4. Apart from the law which limits my right to publish certain pictures nothing can stop me from realizing my ideas/dreams.

5- I have been attracted to recording real life, having experienced other fields of photography. All these fields are characterized by control and regulation of the situation. Whether  fashion, macro, scenery, abstract, nude, or studio work, it is always possible to go back to the same situation, time and time again, even to go back and recreate whole scenes , and all this in order to achieve some "perfect-ness", a kind of fantasy in which people prefer to take refuge from real life.
Recording street life, and studying human society, are the most complex and fascinating topics. It is a field which seems to have great appeal to all of us; it is the "study of the nature of man".
The life of the street, and its inhabitants, have such great appeal for me because they are unexpected, randomly, spontaneous, sensitive and surprising, courteous and dangerous at the same time. Human situations are measured in fractions of seconds, but some have the gift of eternal life. Street photography is recording life in a live broadcast, a reality program in which the director has no control apart from his/her personal point of view through which he/she attempts to communicate to the viewers the highlight ,peak, moments.
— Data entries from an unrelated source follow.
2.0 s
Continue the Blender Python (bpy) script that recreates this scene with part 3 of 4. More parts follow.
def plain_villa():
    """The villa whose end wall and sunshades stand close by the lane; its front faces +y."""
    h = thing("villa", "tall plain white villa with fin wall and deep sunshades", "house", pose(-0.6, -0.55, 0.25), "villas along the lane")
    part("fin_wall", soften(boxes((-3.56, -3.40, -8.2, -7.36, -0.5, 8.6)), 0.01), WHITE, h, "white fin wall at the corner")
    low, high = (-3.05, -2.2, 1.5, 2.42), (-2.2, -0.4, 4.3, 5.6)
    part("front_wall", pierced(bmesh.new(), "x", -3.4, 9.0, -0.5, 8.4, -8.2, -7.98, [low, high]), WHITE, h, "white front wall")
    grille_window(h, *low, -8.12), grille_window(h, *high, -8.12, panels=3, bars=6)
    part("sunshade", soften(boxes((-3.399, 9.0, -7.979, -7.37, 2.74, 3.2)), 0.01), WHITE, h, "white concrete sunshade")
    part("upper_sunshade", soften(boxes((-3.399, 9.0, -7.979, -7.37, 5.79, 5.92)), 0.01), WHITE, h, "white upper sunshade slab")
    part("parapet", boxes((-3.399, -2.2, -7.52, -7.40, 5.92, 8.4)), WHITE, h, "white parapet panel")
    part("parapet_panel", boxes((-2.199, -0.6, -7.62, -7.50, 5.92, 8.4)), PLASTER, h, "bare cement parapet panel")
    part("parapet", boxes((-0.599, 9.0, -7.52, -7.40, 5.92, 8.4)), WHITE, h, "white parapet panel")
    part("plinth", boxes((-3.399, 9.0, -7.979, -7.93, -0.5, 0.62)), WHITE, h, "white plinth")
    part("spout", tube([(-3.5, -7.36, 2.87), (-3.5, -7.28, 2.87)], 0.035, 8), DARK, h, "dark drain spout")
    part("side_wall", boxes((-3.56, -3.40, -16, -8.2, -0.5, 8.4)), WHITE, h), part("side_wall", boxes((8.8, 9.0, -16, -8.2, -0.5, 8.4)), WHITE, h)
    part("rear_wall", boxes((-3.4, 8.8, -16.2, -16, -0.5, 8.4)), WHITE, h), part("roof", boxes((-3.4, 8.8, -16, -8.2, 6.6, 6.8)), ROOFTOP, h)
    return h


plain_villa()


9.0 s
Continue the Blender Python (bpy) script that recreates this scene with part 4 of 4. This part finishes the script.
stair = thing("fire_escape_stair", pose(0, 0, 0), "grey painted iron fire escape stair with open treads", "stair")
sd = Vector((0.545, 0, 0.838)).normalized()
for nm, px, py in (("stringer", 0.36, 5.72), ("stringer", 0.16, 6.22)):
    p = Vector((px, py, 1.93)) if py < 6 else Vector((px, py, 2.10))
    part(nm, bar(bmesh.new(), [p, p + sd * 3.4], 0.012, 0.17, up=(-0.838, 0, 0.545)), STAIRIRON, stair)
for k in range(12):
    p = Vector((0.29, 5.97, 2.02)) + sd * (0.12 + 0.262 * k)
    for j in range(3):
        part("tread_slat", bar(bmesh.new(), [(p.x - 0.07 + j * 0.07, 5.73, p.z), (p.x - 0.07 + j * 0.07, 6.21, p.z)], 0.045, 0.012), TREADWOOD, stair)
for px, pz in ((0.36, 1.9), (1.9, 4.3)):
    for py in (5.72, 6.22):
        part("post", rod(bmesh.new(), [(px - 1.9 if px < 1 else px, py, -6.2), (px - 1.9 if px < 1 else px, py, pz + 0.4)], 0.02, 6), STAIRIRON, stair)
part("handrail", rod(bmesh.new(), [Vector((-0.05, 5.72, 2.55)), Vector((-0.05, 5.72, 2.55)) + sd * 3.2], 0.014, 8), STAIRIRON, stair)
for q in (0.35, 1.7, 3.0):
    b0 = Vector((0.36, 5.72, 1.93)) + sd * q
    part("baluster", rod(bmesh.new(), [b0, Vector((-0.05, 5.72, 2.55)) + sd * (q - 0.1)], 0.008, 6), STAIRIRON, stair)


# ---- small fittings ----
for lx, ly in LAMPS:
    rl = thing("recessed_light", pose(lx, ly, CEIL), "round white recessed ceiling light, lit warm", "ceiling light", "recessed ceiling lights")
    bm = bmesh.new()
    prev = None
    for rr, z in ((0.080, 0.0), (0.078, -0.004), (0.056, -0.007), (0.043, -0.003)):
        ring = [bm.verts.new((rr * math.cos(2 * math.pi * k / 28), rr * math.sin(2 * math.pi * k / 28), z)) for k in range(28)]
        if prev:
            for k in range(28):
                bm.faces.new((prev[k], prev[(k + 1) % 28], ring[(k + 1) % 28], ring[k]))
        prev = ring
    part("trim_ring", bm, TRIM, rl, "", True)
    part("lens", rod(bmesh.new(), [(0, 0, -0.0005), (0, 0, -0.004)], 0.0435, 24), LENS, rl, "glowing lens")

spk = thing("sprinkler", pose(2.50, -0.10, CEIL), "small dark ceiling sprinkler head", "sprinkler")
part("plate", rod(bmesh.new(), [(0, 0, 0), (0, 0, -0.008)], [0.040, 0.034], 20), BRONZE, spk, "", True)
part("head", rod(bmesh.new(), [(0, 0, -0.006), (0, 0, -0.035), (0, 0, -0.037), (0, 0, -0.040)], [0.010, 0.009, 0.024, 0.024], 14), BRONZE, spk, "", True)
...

6. As what concerns me most is investigating and recording the life of society, it is essential to reveal and expose the state of things as they are.
This search for truth may be done by an investigation in depth, looking into the smallest details, scratching the upper layers, which does indeed lead to penetrating into the citizen's life and viewing the depths of his/her soul, so to speak.
The truth may be reached in either of two ways: the longer or the shorter.
The longer way involves the elements I have just mentioned, and requires a great deal of time in order to reach full intimacy with the "subject", or the person to be photographed.
The shorter way includes all the "hunting techniques" I mentioned earlier- decoy, sneaking, camouflage, shooting and evading, all in order to get as close to the "subject" as possible in his/her moment of truth.
In my work I combine the two methods, in order to reach a truth only I and the person photographed share.
Whatever the method we choose, there is no place for shame or fear in this kind of photography work.
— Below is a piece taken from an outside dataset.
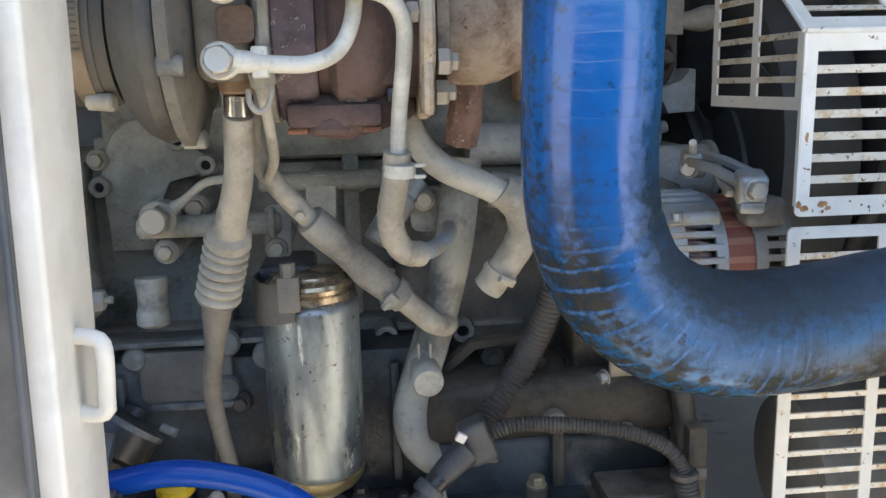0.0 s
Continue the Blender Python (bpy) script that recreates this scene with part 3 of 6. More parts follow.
# bosses and ribs on the crankcase
bm = ring(bmesh.new(), (0.236, 1.17, 1.096), (0, -1, 0), 0.0125, 0.0065, 0.056)
wall.append(part("threaded_boss", bm, cast_light, engine))
wall.append(part("hole", rod(bmesh.new(), (0.236, 1.165, 1.096), (0.236, 1.120, 1.096), 0.0067, 14), hole_black, engine))
bm = plate(bmesh.new(), ((0, 0), (0.010, -0.004), (0.062, -0.058), (0.060, -0.075), (0.052, -0.075), (0.0, -0.012)), facing(0.326, 1.104, 1.036), 0.012, 0.003)
wall.append(part("web", bm, block_mid, engine))
bm = box(bmesh.new(), (0.242, 1.092, 1.037), (0.306, 1.13, 1.043), 0.002)
wall.append(part("rib", bm, cast, engine))
bm = box(bmesh.new(), (0.332, 1.094, 1.037), (0.392, 1.13, 1.043), 0.002)
wall.append(part("rib", bm, cast, engine))
for x, y, z in ((0.3185, 1.093, 1.026), (0.229, 1.098, 1.022)):
    bm = ring(bmesh.new(), (x, y + 0.04, z + 0.008), (0, -1, 0), 0.0135, 0.0070, 0.048)
    wall.append(part("threaded_boss", bm, cast_light, engine))
    wall.append(part("hole", rod(bmesh.new(), (x, y + 0.038, z + 0.008), (x, y - 0.002, z + 0.008), 0.0072, 14), hole_black, engine))
bm = ring(bmesh.new(), (0.409, 1.05, 0.939), (0, -1, 0), 0.0135, 0.006, 0.032)
part("threaded_boss", bm, pan_paint, engine)
bm = rod(bmesh.new(), (0.495, 1.06, 0.920), (0.495, 1.028, 0.920), 0.010, 14, 0.002)
part("boss", bm, pan_paint, engine)
for x, y, z in ((0.35, 1.10, 0.995), (0.40, 1.09, 0.985), (0.452, 1.085, 0.985), (0.13, 1.06, 0.985), (0.05, 1.09, 0.96), (0.16, 1.09, 0.89)):
    bm = rod(bmesh.new(), (x, 1.15, z), (x, y, z), 0.014, 16, 0.002)
    part("boss", bm, cast_oily_shaded, engine)
    bolt(engine, (x, y, z), 0.0085, bolt_dark)
bolt(engine, (0.3175, 1.082, 0.962), 0.0125, bolt_dusty)
bm = rod(bmesh.new(), (0.3175, 1.16, 0.962), (0.3175, 1.082, 0.962), 0.019, 20, 0.003)
part("boss", bm, case_brown, engine)
set_back(wall, (0.30, 0.14, 1.33), 1.062)
# tapped studs along the sump rail
for k in range(9):
    x = -0.06 + k * 0.037
    bolt(engine, (x, 1.075, 0.8335), 0.006, bolt_dark if k % 3 else zinc, (0, 0, 1))
bm = box(bmesh.new(), (-0.07, 1.0505, 0.8135), (0.142, 1.0545, 0.8265), 0.001)
part("flange_edge", bm, cast, engine, "dust-pale front edge of the sump flange")
for x, y, z, r, h in ((0.012, 1.070, 0.8325, 0.013, 0.020), (0.034, 1.066, 0.8325, 0.010, 0.012), (0.080, 1.072, 0.8325, 0.015, 0.016), (0.150, 1.068, 0.8325, 0.012, 0.018), (0.185, 1.072, 0.8325, 0.013, 0.014)):
    bm = rod(bmesh.new(), (x, y, z), (x, y, z + h), r, 16, 0.003)
    part("boss", bm, cast_oily_shaded, engine)
    bolt(engine, (x, y, z + h), r * 0.62, bolt_dark, (0, -0.2, 1))
bolt(engine, (0.020, 1.058, 0.858), 0.0075, bolt_dusty, (0.2, -1, 0.6))
bolt(engine, (0.048, 1.062, 0.8335), 0.0085, zinc, (0, -0.4, 1))
bm = rod(bmesh.new(), (0.119, 1.064, 0.8325), (0.119, 1.064, 0.846), 0.0125, 6, 0.001)
rod(bm, (0.119, 1.064, 0.847), (0.119, 1.064, 0.862), 0.0115, 6, 0.001)
part("union_nut", bm, zinc, engine, "bright stacked union nuts")
for x, y, z, turn, size in ((0.085, 1.085, 0.853, 8, (0.046, 0.03, 0.028)), (0.008, 1.088, 0.850, -12, (0.030, 0.03, 0.022))):
    part("bracket_block", obox(bmesh.new(), pose(x, y, z, 0, 0, turn), size, 0.006, 3), cast_oily_shaded, engine)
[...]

7- I have mastered both digital and film photography. Each has its own pro and cons with which we have to learn to live. As long as the picture touches us, and causes a reaction in us the means by which the picture was taken do not matter.
(All my street photographs done by simple p&s sony sybershot s-600.)

8-The use of various signs/symbols in the foreground or background of the picture, in combination with human elements is like a child's puzzle game. The child is holding a piece of the puzzle in his hand, and is trying to find this part's complement in a heap of various pieces. Each piece by itself does not hold much interest, but when two or more pieces combine a picture, or a new idea emerge, fruit of the photographer's creativity.
I consider these pictures a kind of exercise for eye and brain,a training in noticing the smallest details. Often the (seemingly) most negligible detail may be the making of a great picture.

9- Light and shadow have a major role in certain situations. Sometimes they have a strong effect on the nature of the picture and on the general feeling it conveys. Consequently, they belong to the list of important elements every photographer has to take into consideration before and during the "building" of the picture.

10- If life could be grasped through one, single picture, the whole thing would not have been that interesting. This is a puzzle growing up and changing form with flow of life and time. Eventually, when the last piece is laid in place the complete picture of my view of life and of the world may, hopefully, emerge.